Eaux de parfum in two sizes, 1.7 oz. for $55 and 3.4 oz. for $69, will be offered, as will a 6.7-oz. body lotion, $35, and a 6.7-oz. bath and shower gel, $28.
Richie created the Art Deco-inspired bottle with designer Dale Brandon Kan. The outer box combines Art Nouveau and vintage touches. “I wanted it to represent different layers of a woman, which is what I try to do with Winter Kate and House of Harlow 1960,” said Richie, speaking of her apparel and accessories lines, both named for her four-year-old daughter, Harlow Winter Kate Richie Madden. “I’m very particular in the way that I create. We’re in an interesting time right now where women aren’t just one thing — there are many different parts to a woman. So I wanted to create a very intricate bottle that was still elegant, but not so in-your-face girly at the same time.”
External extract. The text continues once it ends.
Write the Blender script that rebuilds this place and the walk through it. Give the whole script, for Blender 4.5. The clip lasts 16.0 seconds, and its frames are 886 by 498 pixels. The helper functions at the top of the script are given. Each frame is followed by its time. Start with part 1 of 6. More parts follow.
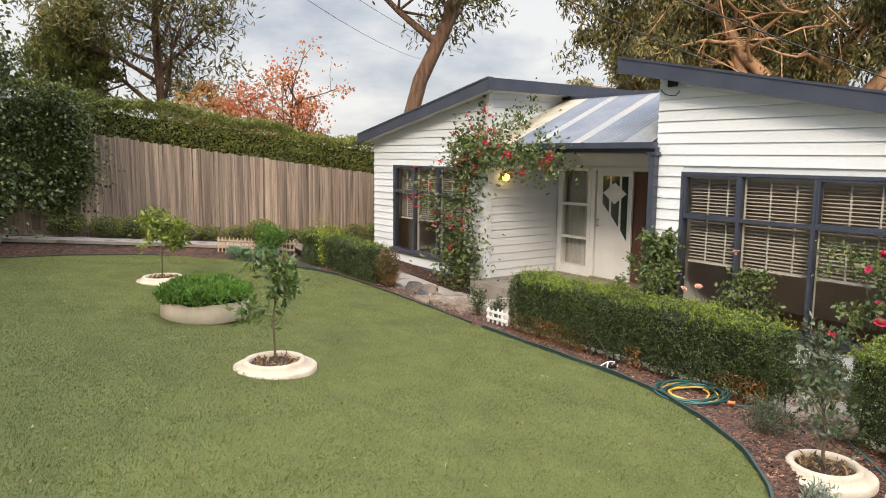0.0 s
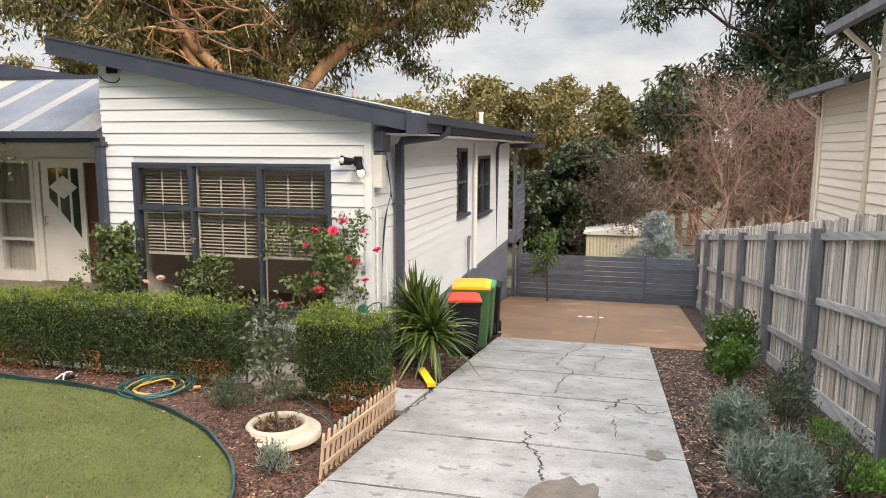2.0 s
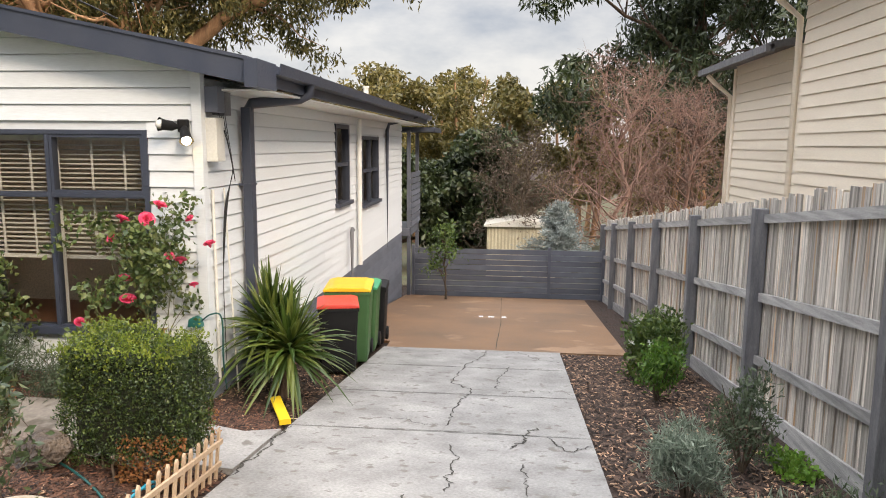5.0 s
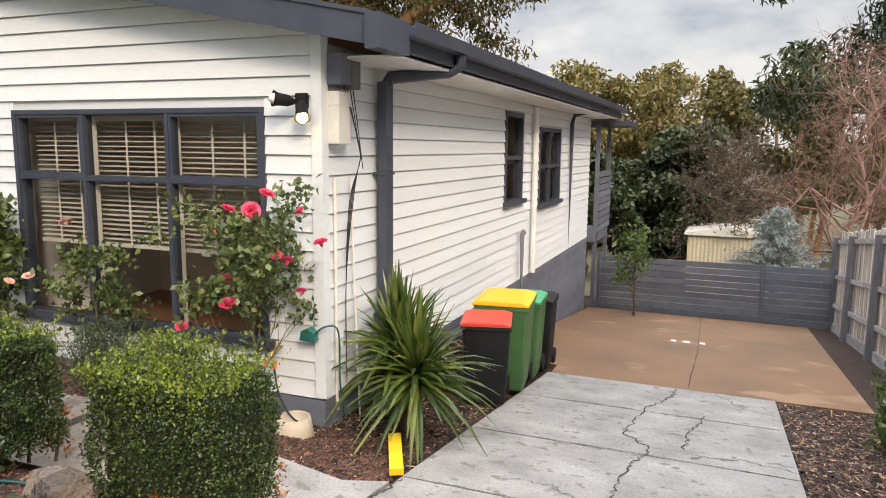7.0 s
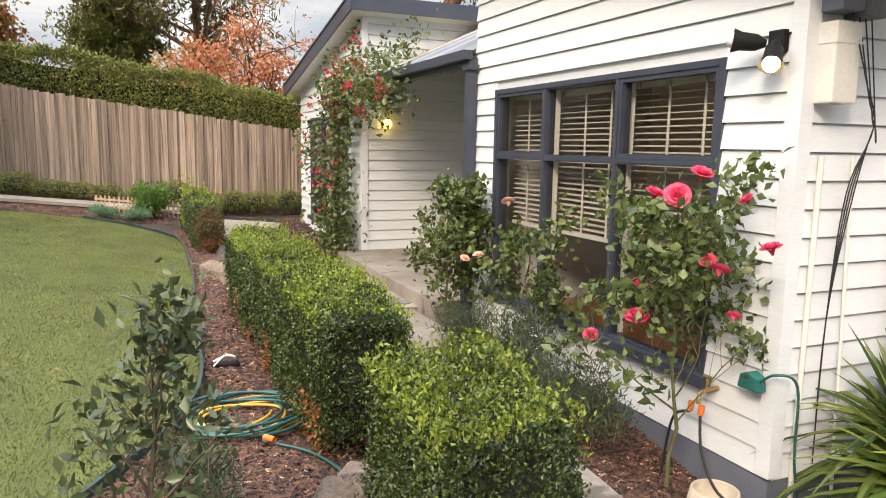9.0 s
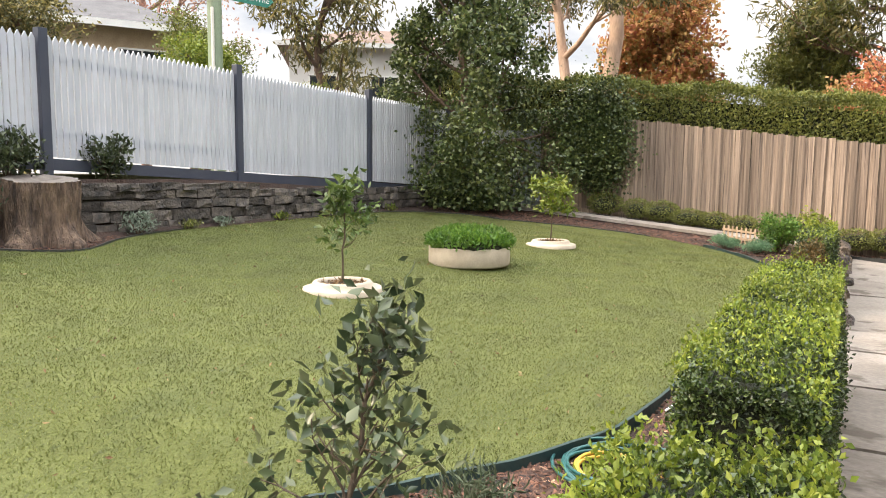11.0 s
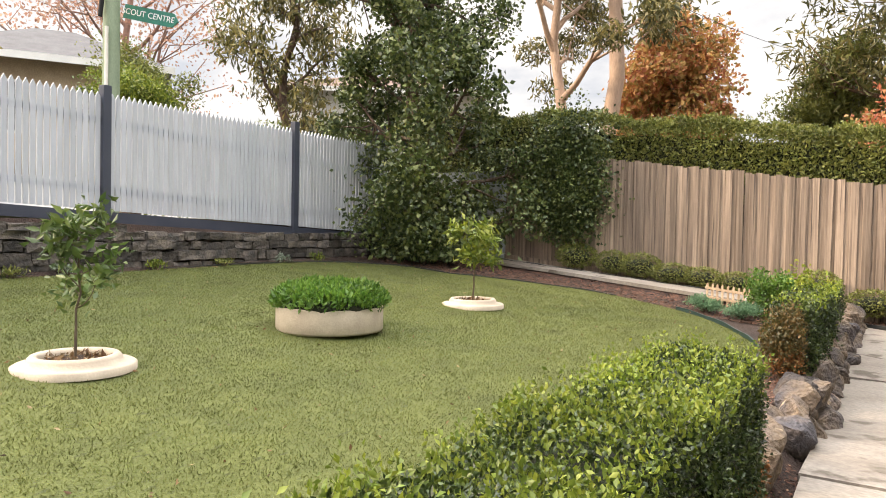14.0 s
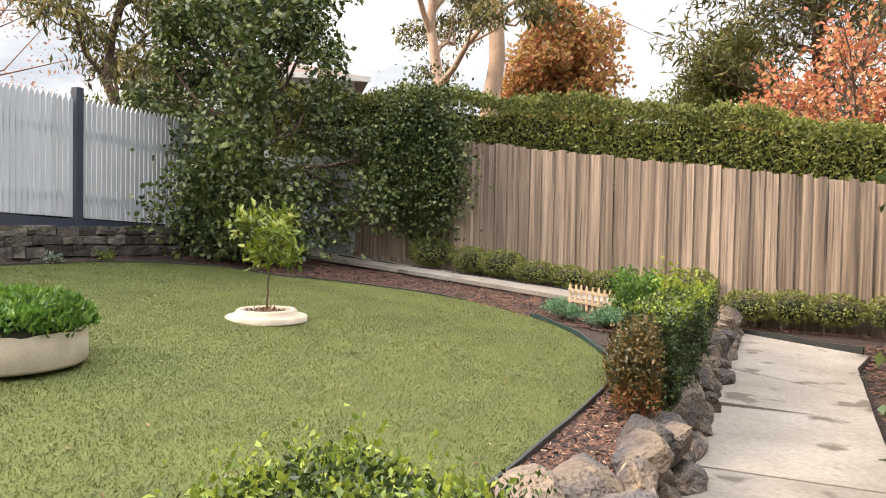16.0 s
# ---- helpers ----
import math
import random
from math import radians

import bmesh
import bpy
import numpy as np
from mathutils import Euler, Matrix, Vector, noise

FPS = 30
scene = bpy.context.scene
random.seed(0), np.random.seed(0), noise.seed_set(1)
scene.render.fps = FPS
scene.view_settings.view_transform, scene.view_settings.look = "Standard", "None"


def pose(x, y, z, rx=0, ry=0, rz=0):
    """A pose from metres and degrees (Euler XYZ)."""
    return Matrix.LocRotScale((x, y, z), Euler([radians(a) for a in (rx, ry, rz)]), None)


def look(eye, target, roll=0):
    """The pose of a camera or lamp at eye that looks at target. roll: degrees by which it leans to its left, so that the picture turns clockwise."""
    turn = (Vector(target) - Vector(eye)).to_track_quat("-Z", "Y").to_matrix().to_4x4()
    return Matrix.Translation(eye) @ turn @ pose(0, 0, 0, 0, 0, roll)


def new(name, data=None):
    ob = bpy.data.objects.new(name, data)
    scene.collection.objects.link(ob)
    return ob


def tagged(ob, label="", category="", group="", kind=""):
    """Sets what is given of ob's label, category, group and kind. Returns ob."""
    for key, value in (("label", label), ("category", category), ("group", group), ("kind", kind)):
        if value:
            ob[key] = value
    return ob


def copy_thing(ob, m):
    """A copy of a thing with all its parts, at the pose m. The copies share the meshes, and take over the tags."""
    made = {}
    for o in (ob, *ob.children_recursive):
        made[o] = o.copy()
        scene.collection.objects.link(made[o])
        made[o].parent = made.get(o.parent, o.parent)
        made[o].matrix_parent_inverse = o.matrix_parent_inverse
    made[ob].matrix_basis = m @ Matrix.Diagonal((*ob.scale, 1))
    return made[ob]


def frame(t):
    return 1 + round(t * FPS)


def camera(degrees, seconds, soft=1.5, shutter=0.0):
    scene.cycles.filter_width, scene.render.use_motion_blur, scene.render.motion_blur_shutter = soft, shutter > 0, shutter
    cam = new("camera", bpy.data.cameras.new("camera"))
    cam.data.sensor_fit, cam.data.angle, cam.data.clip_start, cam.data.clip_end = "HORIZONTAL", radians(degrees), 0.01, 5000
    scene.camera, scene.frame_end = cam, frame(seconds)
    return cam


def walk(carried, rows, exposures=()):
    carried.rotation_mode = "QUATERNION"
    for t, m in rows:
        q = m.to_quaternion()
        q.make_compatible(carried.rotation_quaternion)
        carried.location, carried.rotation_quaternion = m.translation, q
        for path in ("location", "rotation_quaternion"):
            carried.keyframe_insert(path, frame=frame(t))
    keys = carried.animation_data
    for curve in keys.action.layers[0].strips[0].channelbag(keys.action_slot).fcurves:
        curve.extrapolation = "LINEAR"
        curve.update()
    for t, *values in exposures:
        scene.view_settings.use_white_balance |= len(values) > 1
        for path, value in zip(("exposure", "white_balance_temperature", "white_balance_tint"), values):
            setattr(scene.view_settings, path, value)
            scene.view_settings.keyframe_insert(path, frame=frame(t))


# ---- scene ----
cam = camera(64.6, 16.0, soft=1.0)
METRES, EYE, TILT, LEAN, TURN = 12.0, 1.94, 0.0, 0.0, -35.3
ROWS = [
    (0.0, 0.0, 0.0, 0.0, 0.08, -7.55, -0.59),
    (0.5, -0.0017, 0.0002, 0.0012, -14.65, -7.85, -0.56),
    (1.0, -0.0016, -0.0044, 0.0026, -25.51, -7.84, -0.07),
    (1.5, 0.0045, -0.0076, 0.0017, -35.02, -7.97, -0.19),
    (2.0, 0.0197, -0.0101, 0.002, -41.0, -8.18, -0.25),
    (2.5, 0.0373, -0.0034, 0.0008, -45.42, -8.3, -0.3),
    (3.0, 0.0533, 0.0127, -0.003, -48.95, -8.38, -0.51),
    (3.5, 0.0764, 0.0325, -0.0076, -49.45, -8.47, -0.48),
    (6.0, 0.1995, 0.1206, -0.0333, -46.98, -8.44, -0.47),
    (6.5, 0.2275, 0.1393, -0.0361, -40.09, -8.36, -0.53),
    (7.0, 0.2569, 0.1582, -0.04, -32.9, -8.33, -0.57),
    (7.5, 0.283, 0.1825, -0.045, -28.48, -8.43, -0.58),
    (8.0, 0.3053, 0.2058, -0.0509, -11.3, -8.54, -0.59),
    (8.5, 0.3269, 0.2301, -0.0552, 0.59, -8.26, -0.94),
    (9.0, 0.3519, 0.2531, -0.0607, 11.71, -8.25, -0.97),
    (9.5, 0.3709, 0.2778, -0.0652, 25.84, -8.3, -0.91),
    (10.0, 0.387, 0.3044, -0.0672, 41.88, -8.1, -0.82),
    (12.5, 0.3883, 0.4662, -0.0794, 80.11, -1.69, -1.0),
    (13.0, 0.3652, 0.5007, -0.08, 80.53, -1.7, -0.99),
    (13.5, 0.3393, 0.5358, -0.0817, 78.83, -1.72, -1.03),
    (14.0, 0.3108, 0.571, -0.082, 68.78, -1.54, -1.12),
    (14.5, 0.2838, 0.6073, -0.0807, 67.2, -1.74, -0.94),
    (15.0, 0.2545, 0.6435, -0.0808, 67.05, -1.7, -1.02),
    (15.5, 0.2291, 0.6795, -0.0821, 64.96, -1.53, -1.11),
    (16.0, 0.2058, 0.7155, -0.0855, 61.18, -1.62, -1.1),
]
EXPOSURES = [(0, 0.40, 6450, 10), (0.5, 0.32, 6480, 10), (1, 0.32, 6500, 10), (2, 0.36, 6550, 10.5), (3.5, 0.40, 6600, 10.5), (7, 0.38, 6600, 11), (8, 0.42, 6600, 11), (9, 0.64, 6650, 11), (9.5, 0.90, 6650, 11), (10, 0.97, 6600, 10.5), (12.5, 0.86, 6950, 11), (14.5, 0.92, 6950, 11.5), (16, 0.93, 6700, 11)]
walk(cam, [(t, pose(0, 0, EYE, TILT, LEAN, TURN) @ pose(METRES * x, METRES * y, METRES * z, 90 + pitch, roll, yaw)) for t, x, y, z, yaw, pitch, roll in ROWS], EXPOSURES)

# ---- light ----
world = bpy.data.worlds.new("sky")
scene.world = world
world.use_nodes = True


def build_sky(w):
    nt = w.node_tree
    nt.nodes.clear()
    out = nt.nodes.new("ShaderNodeOutputWorld")
    bg = nt.nodes.new("ShaderNodeBackground")
    sky = nt.nodes.new("ShaderNodeTexSky")
    sky.sky_type = "NISHITA"
    sky.sun_disc = False
    sky.sun_elevation, sky.sun_rotation = radians(33), radians(230)
    sky.air_density, sky.dust_density = 1.2, 2.0
    co = nt.nodes.new("ShaderNodeTexCoord")
    mp = nt.nodes.new("ShaderNodeMapping")
    mp.inputs["Scale"].default_value = (1.0, 1.0, 2.6)
    nz = nt.nodes.new("ShaderNodeTexNoise")
    nz.inputs["Scale"].default_value, nz.inputs["Detail"].default_value, nz.inputs["Roughness"].default_value = 3.0, 7.0, 0.58
    ramp = nt.nodes.new("ShaderNodeValToRGB")
    ramp.color_ramp.elements[0].position, ramp.color_ramp.elements[0].color = 0.38, (4.8, 5.1, 5.75, 1)
    ramp.color_ramp.elements[1].position, ramp.color_ramp.elements[1].color = 0.58, (8.7, 8.5, 8.3, 1)
    mix = nt.nodes.new("ShaderNodeMix")
    mix.data_type = "RGBA"
    mix.inputs[0].default_value = 0.85
    nt.links.new(co.outputs["Generated"], mp.inputs["Vector"])
    nt.links.new(mp.outputs[0], nz.inputs["Vector"])
    nt.links.new(nz.outputs[0], ramp.inputs[0])
    nt.links.new(sky.outputs[0], mix.inputs[6])
    nt.links.new(ramp.outputs[0], mix.inputs[7])
    # an overcast sky is brighter overhead than at the horizon
    sep = nt.nodes.new("ShaderNodeSeparateXYZ")
    nt.links.new(co.outputs["Generated"], sep.inputs[0])
    rise = nt.nodes.new("ShaderNodeMapRange")
    rise.inputs[1].default_value, rise.inputs[2].default_value = 0.36, 1.0
    rise.inputs[3].default_value, rise.inputs[4].default_value = 1.0, 6.6
    nt.links.new(sep.outputs[2], rise.inputs[0])
    up = nt.nodes.new("ShaderNodeVectorMath")
    up.operation = "SCALE"
    nt.links.new(mix.outputs[2], up.inputs[0])
    nt.links.new(rise.outputs[0], up.inputs["Scale"])
    nt.links.new(up.outputs[0], bg.inputs[0])
    bg.inputs[1].default_value = 0.085
    nt.links.new(bg.outputs[0], out.inputs[0])


build_sky(world)
sun_data = bpy.data.lights.new("sun", "SUN")
sun_data.energy, sun_data.angle, sun_data.color = 2.15, radians(14), (1.0, 0.82, 0.62)
sun = new("sun", sun_data)
sun.matrix_world = look((-20, -17, 17), (0, 0, 0))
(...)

Richie also avoided an overall girly-girl image in the print advertising, which was shot by Anthony Mandler and will begin running in September fashion, beauty and lifestyle magazines. “I always shy away from anything that’s too girly, but I consider myself a feminine girl,” said Richie of the ad. “Anthony knows how to shoot something and make it be feminine and sexy, but not so in-your-face girly.” Of her collections, she notes: “It’s really about curating a world that I hope women will want to be a part of, and nothing brings that to life like a fragrance.”
The scent will be sold in about 2,000 department and specialty stores in the U.S., including Macy’s, Nordstrom and Dillard’s; international markets include the U.K. and Australia. Richie said she will be doing multiple personal appearances, including a Macy’s event. Sampling will include scent strips and vials on card. Outdoor ads are also planned in major markets. Social media is expected to play a major part in the campaign, as well. “It’s impossible to launch anything without the Internet at this point,” said Richie.
While Richie and Robinson declined to comment on projected sales, industry sources estimated that the scent would do upwards of $20 million at retail in its first year on counter.
Richie is said to be planning to launch a second pillar fragrance in August of next year, and a summer flanker for 2013. She is also working on her spring 2013 collection for Winter Kate and fall 2013 for House of Harlow 1960, along with a capsule collection for Macy’s called Nicole Richie for Impulse.
“With the clothes, spring is always big for me because I’m a print-heavy collection,” she said. “I’m developing my prints, creating things that focus on the natural elements around us — incorporating a lot of really cool wood in the shoes and the bags, distressed leathers, silk crepes, some beautiful silk chiffons and really cool original prints.”
Ultimately, said Richie, “this will be a lifestyle brand. I would love to get into home furnishings and flatware. But I tend to move slower than I’m often asked to — and the reason I do that is that I pretty much do everything myself. I am not going to throw my name on something that I’m not 100 percent in. When I launched my bags, we were originally going to launch them in the spring and I pushed it to the fall because I wasn’t ready and felt like my heart wasn’t in it.”
As far as next steps in beauty, Richie said she’d like to focus on hair. “I’m not great with makeup, so it wouldn’t make sense for me to do a makeup line at the moment, but hair is something where I know the world very well, and so I probably will be focusing on that sometime soon,” she said.